Different facets of the Bottle Chapel take center stage depending on the time of day: At night, apple trees glow around the entrance; in the daylight, treasures and talismans reveal themselves in the cement. photograph by Matt Ray Photography
The Bottle Chapel shows a different side at night, its well-camouflaged spotlights placed to illuminate the bottles from within. “At night, the cement disappears,” Wright-Frierson says.
But to me, the cement is everything. Pressed into the chapel’s exterior walls, I find infinite fragments of beauty that can’t be illuminated: seashells, pottery shards, trinkets and talismans, items broken and whole. I see scallop shells, sand dollars, arks. Worn bits of sea glass and shark teeth, pointy auger shells arranged in starburst patterns. A life-size gold metal hummingbird that was once a brooch. Ceramic letters that spell out “BAA” — a contribution from the Black Arts Alliance in Wilmington. “They stopped by one day when I was working,” Wright-Frierson says.
As the days of building wore on, Wright-Frierson accepted offerings from all who stopped by, friends and strangers alike. Whether it was a family keepsake or a child’s handful of broken seashells, she added it to the structure. “It began to seem that whenever I really needed something for a particular area I was working on,” she recalls, “someone would show up and give me the perfect object.”
Its bottles sing in the high winds of storms — “a ghostly celestial sound from thousands of bottles at once.”
Most days, Wright-Frierson was accompanied only by her beloved dog, Willie, a standard poodle who resembled a polar bear. On the night of the building’s dedication, he passed away, so she incorporated his ashes into the work as well, though I’m not at liberty to say exactly where they’re stored.
Inside the Bottle Chapel, a small army of Mrs. Butterworth’s syrup bottles forms a resolute line of women going up the wall, tall and brown and dignified, stripped of their labels. These are the “ancestors,” says Wright-Frierson. She half-jokingly refers to the “Holy Family,” a small gathering of three person-shaped bottles on a shrine-like shelf in the chapel’s interior: another Mrs. Butterworth and two Frangelico liqueur bottles — parents and a child. “They’re not really the Holy Family,” amends Wright-Frierson, who was raised Episcopalian. “I’d just call it a wedding.”
• • •
Arlie Gardens always represented a literal Eden to Minnie Evans; she spoke of “the gardens” — the biblical ones and those at Airlie — interchangeably. “Green is God’s theme color,” she once said. “He paints everything green. Six hundred and some shades of green.” For 27 years, she worked in a cramped wooden booth as Airlie’s gatekeeper, for which she was paid around a dollar a day. Yet sitting there, or in the shade of a tree, she was inspired to make hundreds of drawings and paintings — lush, resplendent designs of faces and blossoms, like mandalas containing all the colors of the rainbow and some that only she could see. To Evans, “the outdoors was a church whose architect was God,” according to biographer Mary E. Lyons. The Bottle Chapel reflects Evans’s biblical motifs with its Edenic apple trees, its hidden eyes and faces, even a small ceramic snake pressed into one wall. It also contains the youthful spirit of Evans’s work. Its welcoming pathway of 95 mosaic stepping-stones — one for each year of Evans’s life — features smiling flowers, suns, birds, and bumblebees, all designed and handmade by Wilmington schoolchildren under the guidance of artist Brooks Koff. The stones lead up to and encircle the chapel’s raised base, as if it were a merry-go-round or a wishing well.

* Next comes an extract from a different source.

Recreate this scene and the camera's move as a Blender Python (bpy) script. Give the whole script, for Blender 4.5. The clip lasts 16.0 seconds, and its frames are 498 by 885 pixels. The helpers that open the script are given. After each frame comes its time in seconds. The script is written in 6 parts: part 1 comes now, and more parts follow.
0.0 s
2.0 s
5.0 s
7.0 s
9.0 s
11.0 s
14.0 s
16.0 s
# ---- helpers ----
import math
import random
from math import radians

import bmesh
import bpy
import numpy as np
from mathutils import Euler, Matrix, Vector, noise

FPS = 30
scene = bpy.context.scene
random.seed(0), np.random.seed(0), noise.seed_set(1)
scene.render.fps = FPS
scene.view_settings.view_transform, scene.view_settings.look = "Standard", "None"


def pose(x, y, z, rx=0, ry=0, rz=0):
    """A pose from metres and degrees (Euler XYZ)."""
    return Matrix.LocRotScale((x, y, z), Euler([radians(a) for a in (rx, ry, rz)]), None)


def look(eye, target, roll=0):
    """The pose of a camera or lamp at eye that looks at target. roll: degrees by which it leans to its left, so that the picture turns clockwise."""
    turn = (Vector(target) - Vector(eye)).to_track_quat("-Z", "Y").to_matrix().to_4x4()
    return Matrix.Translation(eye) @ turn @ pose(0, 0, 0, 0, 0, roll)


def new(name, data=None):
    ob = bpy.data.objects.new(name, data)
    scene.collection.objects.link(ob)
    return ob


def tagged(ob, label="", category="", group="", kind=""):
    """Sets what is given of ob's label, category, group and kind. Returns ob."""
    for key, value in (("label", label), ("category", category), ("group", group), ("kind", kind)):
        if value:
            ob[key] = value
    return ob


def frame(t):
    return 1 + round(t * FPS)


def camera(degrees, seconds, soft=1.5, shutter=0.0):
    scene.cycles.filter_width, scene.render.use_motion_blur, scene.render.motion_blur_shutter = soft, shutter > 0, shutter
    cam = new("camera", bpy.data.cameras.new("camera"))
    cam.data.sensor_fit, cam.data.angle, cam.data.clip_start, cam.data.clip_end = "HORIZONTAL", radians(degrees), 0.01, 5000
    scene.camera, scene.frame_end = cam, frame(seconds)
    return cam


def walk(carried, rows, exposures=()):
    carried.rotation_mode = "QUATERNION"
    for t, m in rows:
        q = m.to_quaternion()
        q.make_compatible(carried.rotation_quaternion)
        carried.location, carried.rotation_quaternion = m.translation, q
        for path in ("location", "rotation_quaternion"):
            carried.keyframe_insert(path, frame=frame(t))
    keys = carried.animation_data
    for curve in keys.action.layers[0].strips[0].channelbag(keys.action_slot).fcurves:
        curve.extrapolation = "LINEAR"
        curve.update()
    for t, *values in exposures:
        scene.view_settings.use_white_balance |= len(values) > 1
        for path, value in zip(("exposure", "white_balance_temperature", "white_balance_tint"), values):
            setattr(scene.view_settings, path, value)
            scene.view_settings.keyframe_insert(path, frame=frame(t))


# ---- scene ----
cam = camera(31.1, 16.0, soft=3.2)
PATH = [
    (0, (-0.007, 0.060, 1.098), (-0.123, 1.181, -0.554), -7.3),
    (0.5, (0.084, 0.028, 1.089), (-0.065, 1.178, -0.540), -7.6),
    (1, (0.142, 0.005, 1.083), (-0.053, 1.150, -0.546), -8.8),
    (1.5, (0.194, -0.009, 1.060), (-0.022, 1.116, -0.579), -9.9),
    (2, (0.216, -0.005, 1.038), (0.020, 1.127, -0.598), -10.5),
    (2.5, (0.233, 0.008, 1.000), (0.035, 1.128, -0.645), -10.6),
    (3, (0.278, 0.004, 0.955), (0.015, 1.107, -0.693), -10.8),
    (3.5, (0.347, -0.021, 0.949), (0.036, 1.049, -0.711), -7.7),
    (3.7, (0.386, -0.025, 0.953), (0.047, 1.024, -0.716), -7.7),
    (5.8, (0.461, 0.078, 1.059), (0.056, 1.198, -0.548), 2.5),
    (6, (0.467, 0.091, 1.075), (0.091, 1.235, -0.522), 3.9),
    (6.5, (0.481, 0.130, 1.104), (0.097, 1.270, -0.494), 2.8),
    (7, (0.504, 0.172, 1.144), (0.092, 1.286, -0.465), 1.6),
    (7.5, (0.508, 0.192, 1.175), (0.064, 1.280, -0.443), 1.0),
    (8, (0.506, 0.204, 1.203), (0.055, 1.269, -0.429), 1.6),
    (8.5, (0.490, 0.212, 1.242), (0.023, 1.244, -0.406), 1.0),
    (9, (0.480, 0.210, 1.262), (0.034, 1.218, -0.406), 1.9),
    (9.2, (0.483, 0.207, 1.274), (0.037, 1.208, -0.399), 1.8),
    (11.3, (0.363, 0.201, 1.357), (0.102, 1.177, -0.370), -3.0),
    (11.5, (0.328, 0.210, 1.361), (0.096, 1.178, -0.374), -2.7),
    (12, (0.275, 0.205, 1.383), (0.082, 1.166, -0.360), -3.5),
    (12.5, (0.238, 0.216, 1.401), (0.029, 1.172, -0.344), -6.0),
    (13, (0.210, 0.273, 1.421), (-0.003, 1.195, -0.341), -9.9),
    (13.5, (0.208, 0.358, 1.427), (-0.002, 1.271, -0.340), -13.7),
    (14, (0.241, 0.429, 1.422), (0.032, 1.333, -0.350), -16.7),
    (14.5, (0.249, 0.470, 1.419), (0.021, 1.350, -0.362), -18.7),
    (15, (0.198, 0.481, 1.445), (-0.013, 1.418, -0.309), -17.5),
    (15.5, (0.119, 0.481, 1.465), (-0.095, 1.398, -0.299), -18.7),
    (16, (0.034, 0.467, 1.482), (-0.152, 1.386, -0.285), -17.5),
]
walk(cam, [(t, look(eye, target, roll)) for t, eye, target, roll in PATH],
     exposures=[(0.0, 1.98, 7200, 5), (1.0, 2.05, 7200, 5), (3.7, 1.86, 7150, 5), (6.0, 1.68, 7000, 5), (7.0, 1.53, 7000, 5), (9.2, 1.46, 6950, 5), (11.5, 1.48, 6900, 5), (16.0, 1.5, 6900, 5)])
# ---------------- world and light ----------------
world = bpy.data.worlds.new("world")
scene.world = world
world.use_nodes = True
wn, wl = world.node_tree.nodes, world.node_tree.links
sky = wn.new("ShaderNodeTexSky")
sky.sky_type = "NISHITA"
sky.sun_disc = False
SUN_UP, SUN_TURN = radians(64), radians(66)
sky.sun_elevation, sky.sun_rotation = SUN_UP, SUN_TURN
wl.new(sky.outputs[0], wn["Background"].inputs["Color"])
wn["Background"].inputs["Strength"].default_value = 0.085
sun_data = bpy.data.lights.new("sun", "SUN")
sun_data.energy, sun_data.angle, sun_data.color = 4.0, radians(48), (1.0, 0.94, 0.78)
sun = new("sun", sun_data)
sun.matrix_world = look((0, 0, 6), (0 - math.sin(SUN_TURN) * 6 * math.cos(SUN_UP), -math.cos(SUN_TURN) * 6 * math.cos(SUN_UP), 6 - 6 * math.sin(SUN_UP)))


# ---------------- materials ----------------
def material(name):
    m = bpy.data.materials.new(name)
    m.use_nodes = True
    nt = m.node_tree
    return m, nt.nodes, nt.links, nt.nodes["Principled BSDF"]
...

Artist Virginia Wright-Frierson’s Bottle Chapel is both otherworldly and, somehow, right at home among the bright blooms and majestic live oaks in Airlie Gardens. photograph by Matt Ray Photography
Like all fairy-tale creations, the chapel is not quite safe. A lightning rod was added by necessity during the building process, anchored 14 feet down in the ground and running up invisibly alongside the copper tree (created by artist Karen Paden Crouch) that “grows” through the chapel’s interior, stretching its limbs into the space where a roof would be. Because the Bottle Chapel is staked with wooden posts, if lightning ever hit it and there were no rod, it would quite literally explode.

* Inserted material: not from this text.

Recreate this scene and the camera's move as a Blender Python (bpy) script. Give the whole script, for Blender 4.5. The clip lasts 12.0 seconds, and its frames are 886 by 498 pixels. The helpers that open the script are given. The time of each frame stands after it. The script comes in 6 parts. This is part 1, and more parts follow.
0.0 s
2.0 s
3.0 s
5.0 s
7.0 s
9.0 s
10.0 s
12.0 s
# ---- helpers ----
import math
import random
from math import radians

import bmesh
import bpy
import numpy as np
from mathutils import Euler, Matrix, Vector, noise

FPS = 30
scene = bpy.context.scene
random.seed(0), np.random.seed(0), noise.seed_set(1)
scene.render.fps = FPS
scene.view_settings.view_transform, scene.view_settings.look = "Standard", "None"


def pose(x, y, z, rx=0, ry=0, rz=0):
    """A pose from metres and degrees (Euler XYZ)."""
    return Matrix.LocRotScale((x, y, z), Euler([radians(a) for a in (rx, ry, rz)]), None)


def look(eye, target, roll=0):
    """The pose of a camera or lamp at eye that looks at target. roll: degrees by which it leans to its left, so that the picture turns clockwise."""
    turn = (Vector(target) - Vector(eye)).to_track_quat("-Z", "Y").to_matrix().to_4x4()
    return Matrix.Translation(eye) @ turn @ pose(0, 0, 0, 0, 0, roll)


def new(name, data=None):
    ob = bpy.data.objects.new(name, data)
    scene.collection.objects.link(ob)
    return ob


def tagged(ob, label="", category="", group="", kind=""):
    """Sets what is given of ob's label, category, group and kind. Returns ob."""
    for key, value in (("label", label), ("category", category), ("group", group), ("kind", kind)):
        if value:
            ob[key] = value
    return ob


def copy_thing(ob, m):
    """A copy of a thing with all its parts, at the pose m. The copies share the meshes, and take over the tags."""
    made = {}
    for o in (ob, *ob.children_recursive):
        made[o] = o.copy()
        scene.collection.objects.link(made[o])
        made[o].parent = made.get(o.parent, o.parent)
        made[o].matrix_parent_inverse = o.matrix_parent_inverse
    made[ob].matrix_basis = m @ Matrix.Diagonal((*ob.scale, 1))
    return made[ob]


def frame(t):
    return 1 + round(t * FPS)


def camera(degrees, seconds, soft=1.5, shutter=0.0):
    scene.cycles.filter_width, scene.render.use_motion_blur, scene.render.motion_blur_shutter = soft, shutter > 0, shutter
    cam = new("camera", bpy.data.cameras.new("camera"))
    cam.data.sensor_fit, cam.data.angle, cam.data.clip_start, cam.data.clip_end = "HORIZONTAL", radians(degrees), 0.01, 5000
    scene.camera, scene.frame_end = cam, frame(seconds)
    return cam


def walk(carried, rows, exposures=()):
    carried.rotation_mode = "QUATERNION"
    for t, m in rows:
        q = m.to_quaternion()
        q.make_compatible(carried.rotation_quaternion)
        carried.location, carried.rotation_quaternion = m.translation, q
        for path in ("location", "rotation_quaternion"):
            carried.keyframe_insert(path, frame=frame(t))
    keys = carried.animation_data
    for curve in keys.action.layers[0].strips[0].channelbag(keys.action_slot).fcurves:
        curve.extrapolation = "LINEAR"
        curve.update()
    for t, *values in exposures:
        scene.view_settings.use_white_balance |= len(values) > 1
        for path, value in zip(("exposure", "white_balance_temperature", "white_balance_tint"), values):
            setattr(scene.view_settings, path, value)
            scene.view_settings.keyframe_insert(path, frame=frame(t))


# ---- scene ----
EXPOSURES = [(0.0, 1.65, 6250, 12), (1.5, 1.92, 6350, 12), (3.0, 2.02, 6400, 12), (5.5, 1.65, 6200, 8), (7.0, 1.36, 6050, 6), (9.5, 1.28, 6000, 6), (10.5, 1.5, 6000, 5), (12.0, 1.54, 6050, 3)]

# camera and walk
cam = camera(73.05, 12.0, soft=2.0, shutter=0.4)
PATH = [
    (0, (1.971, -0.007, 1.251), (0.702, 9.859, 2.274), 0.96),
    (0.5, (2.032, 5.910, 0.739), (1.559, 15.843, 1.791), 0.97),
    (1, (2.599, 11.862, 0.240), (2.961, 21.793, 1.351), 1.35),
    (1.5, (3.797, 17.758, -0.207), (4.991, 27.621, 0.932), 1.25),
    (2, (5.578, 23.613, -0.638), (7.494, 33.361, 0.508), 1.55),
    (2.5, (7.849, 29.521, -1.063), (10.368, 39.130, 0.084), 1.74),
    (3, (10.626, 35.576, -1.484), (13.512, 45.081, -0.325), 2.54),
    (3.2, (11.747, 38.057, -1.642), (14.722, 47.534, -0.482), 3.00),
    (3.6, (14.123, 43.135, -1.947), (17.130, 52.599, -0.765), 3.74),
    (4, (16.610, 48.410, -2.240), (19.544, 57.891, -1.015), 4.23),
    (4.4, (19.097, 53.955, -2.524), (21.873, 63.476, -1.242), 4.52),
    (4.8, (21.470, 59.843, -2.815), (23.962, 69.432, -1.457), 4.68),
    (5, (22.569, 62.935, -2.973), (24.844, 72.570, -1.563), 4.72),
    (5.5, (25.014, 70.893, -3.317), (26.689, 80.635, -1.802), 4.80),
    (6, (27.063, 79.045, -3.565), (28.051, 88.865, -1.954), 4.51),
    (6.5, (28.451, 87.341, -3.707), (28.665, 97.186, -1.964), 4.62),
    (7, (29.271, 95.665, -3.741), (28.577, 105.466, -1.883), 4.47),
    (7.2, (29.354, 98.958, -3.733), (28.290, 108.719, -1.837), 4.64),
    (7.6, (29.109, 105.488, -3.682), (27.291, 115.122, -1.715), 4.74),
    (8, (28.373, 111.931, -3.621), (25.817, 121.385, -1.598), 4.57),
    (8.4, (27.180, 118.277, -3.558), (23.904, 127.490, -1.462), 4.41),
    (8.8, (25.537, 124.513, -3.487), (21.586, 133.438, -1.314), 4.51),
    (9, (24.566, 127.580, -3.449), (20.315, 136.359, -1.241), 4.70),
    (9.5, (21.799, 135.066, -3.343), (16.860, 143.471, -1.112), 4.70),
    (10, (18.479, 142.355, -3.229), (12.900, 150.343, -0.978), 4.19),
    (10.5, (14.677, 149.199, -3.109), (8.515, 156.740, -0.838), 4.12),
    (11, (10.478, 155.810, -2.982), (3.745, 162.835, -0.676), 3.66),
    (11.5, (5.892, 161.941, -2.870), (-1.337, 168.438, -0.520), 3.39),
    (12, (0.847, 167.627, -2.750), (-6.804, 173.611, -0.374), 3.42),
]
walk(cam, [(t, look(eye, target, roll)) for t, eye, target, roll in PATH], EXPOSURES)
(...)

Instead, its bottles sing in the high winds of storms — “a ghostly celestial sound from thousands of bottles at once,” says Wright-Frierson, who might be the only person who’s ever heard it. The copper tree is so indistinguishable from the surrounding real trees that a strange copper-colored dove once blew in from the tropics during a hurricane and stayed for a time, making the tree and chapel its home.
• • •
Despite The Bottle Chapel’s cacophony of stories, fans cite its “sense of calm and sweetness,” how it evinces “awe, love, a sense of eccentricity and peace.” A friend of mine notes the powerful use of repurposed materials. “What we may view as a discard can be beautiful if we were more open-minded,” she says. “Art made with found materials is an embodiment of hope.”
Because the bottle stems all face inward and point slightly downward (so they don’t fill with rain), only from inside the Bottle Chapel can one see the formidable thickness of its walls, how much strength and precision they must have required to build.
Standing inside, my face turned to the open sky, I shut my eyes for a moment and think of Raymond Carver’s short story “Cathedral,” the blind man making his cynical host draw a cathedral on a paper grocery bag. They are both drunk, and neither man has seen a cathedral in real life, yet soon they are creating one together, the blind man’s hand riding along on the hand of his friend as he draws, so he can feel the cathedral coming into focus. Soon, both men’s eyes are closed, and both can see.
I was in my house, thinks the skeptic with wonder. I knew that. But I didn’t feel like I was inside anything.